* [Instructions to follow]: Without the pictures, return each record as it appears.

[begin Input for this task]

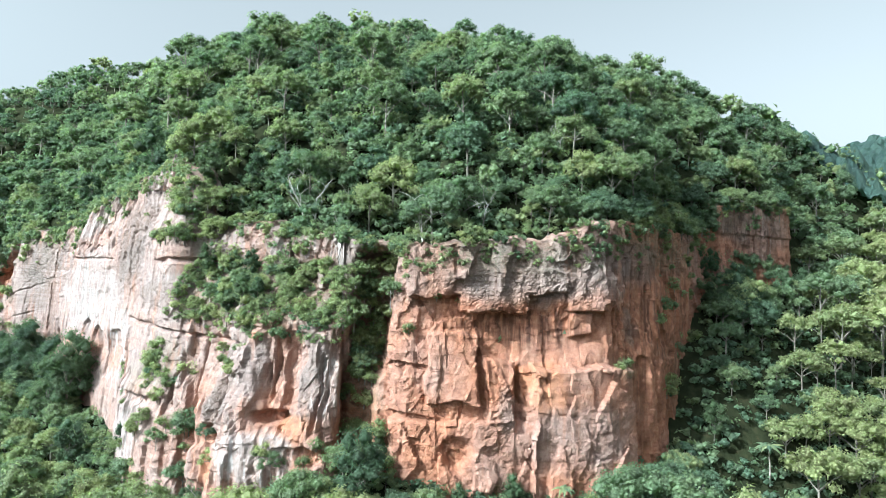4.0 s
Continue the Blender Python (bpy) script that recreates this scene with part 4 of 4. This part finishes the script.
def pale_bark():
    n = Nodes("pale_bark")
    v = n.noise(n.coords((1, 1, 0.4)), 3.0)
    return n.done(n.node("BsdfPrincipled", Base_Color=n.ramp(v, (0.3, (0.26, 0.25, 0.22)), (0.7, (0.50, 0.48, 0.44))), Roughness=0.85).outputs[0])


PALE_BARK = pale_bark()
plant_bare = Planter(bare_tree)
# s, distance behind the wall line, height
for k, (s0, behind, tall) in enumerate(((247, 8, 15), (256, 8, 14), (262, 10, 12), (206, 16, 15), (216, 15, 14), (214, 20, 13), (246, 9, 9), (330, 14, 13), (297, 22, 14), (186, 14, 11), (226, 13, 12), (203, -7, 9), (222, -7, 8), (250, -8, 7), (192, -8, 8), (309, -9, 8))):
    i = int(np.argmin(np.abs(S_AXIS - s0)))
    px, py = LINE[i] + behind * INWARD[i]
    plant_bare.put(k % 4, (px, py, float(ground_height([px], [py])[0][0]) + 1.5), rng.uniform(0, 6.28), tall)


def palm_tree(key):
    """A slender palm with a crown of arching fronds."""
    r = np.random.default_rng(300 + key)
    root = tagged(new("palm_tree"), "slender palm with arching green fronds", "palm", "palms by the cliff foot")
    part("trunk", fill_mesh(bpy.data.meshes.new("trunk"), *tube([(0, 0, -0.1), (0.02, 0, 0.4), (0.05, 0.02, 0.8)], [0.022, 0.017, 0.014], 6), [BARK], True), root)
    for k in range(11):
        a, droop = k * 0.571 + r.uniform(-0.2, 0.2), r.uniform(0.5, 1.1)
        co, f = [], []
        for j in range(6):
            t = j / 5
            c = np.array([math.cos(a) * 0.34 * t + 0.05, math.sin(a) * 0.34 * t + 0.02, 0.8 + 0.22 * t - 0.36 * droop * t * t])
            w = 0.055 * math.sin(math.pi * min(t + 0.12, 1.0)) + 0.006
            side = np.array([-math.sin(a), math.cos(a), 0]) * w
            co += [c - side - np.array([0, 0, 0.5 * w]), c, c + side - np.array([0, 0, 0.5 * w])]
            if j:
                b = 3 * j
                f += [(b - 3, b - 2, b + 1, b), (b - 2, b - 1, b + 2, b + 1)]
        part("frond", fill_mesh(bpy.data.meshes.new("frond"), np.array(co), np.array(f, np.int32), [LEAF]), root)
    return root


plant_palm = Planter(palm_tree)
for k, (px, py, tall) in enumerate(((44, 168, 11), (16, 153, 9), (12, 150, 8), (21, 157, 9), (-6, 148, 8))):
    plant_palm.put(k % 2, (px, py, float(ground_height([px], [py])[0][0])), rng.uniform(0, 6.28), tall)
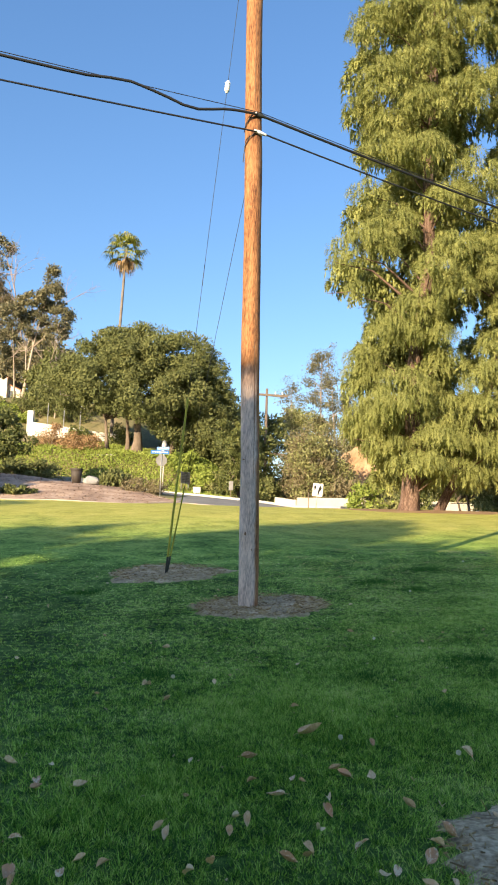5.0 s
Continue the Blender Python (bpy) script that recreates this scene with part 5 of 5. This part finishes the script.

[end Input for this task]

* [The output]:
4.0 s
Continue the Blender Python (bpy) script that recreates this scene with part 4 of 4. This part finishes the script.
def pale_bark():
    n = Nodes("pale_bark")
    v = n.noise(n.coords((1, 1, 0.4)), 3.0)
    return n.done(n.node("BsdfPrincipled", Base_Color=n.ramp(v, (0.3, (0.26, 0.25, 0.22)), (0.7, (0.50, 0.48, 0.44))), Roughness=0.85).outputs[0])


PALE_BARK = pale_bark()
plant_bare = Planter(bare_tree)
# s, distance behind the wall line, height
for k, (s0, behind, tall) in enumerate(((247, 8, 15), (256, 8, 14), (262, 10, 12), (206, 16, 15), (216, 15, 14), (214, 20, 13), (246, 9, 9), (330, 14, 13), (297, 22, 14), (186, 14, 11), (226, 13, 12), (203, -7, 9), (222, -7, 8), (250, -8, 7), (192, -8, 8), (309, -9, 8))):
    i = int(np.argmin(np.abs(S_AXIS - s0)))
    px, py = LINE[i] + behind * INWARD[i]
    plant_bare.put(k % 4, (px, py, float(ground_height([px], [py])[0][0]) + 1.5), rng.uniform(0, 6.28), tall)


def palm_tree(key):
    """A slender palm with a crown of arching fronds."""
    r = np.random.default_rng(300 + key)
    root = tagged(new("palm_tree"), "slender palm with arching green fronds", "palm", "palms by the cliff foot")
    part("trunk", fill_mesh(bpy.data.meshes.new("trunk"), *tube([(0, 0, -0.1), (0.02, 0, 0.4), (0.05, 0.02, 0.8)], [0.022, 0.017, 0.014], 6), [BARK], True), root)
    for k in range(11):
        a, droop = k * 0.571 + r.uniform(-0.2, 0.2), r.uniform(0.5, 1.1)
        co, f = [], []
        for j in range(6):
            t = j / 5
            c = np.array([math.cos(a) * 0.34 * t + 0.05, math.sin(a) * 0.34 * t + 0.02, 0.8 + 0.22 * t - 0.36 * droop * t * t])
            w = 0.055 * math.sin(math.pi * min(t + 0.12, 1.0)) + 0.006
            side = np.array([-math.sin(a), math.cos(a), 0]) * w
            co += [c - side - np.array([0, 0, 0.5 * w]), c, c + side - np.array([0, 0, 0.5 * w])]
            if j:
                b = 3 * j
                f += [(b - 3, b - 2, b + 1, b), (b - 2, b - 1, b + 2, b + 1)]
        part("frond", fill_mesh(bpy.data.meshes.new("frond"), np.array(co), np.array(f, np.int32), [LEAF]), root)
    return root


plant_palm = Planter(palm_tree)
for k, (px, py, tall) in enumerate(((44, 168, 11), (16, 153, 9), (12, 150, 8), (21, 157, 9), (-6, 148, 8))):
    plant_palm.put(k % 2, (px, py, float(ground_height([px], [py])[0][0])), rng.uniform(0, 6.28), tall)
5.0 s
Continue the Blender Python (bpy) script that recreates this scene with part 5 of 5. This part finishes the script.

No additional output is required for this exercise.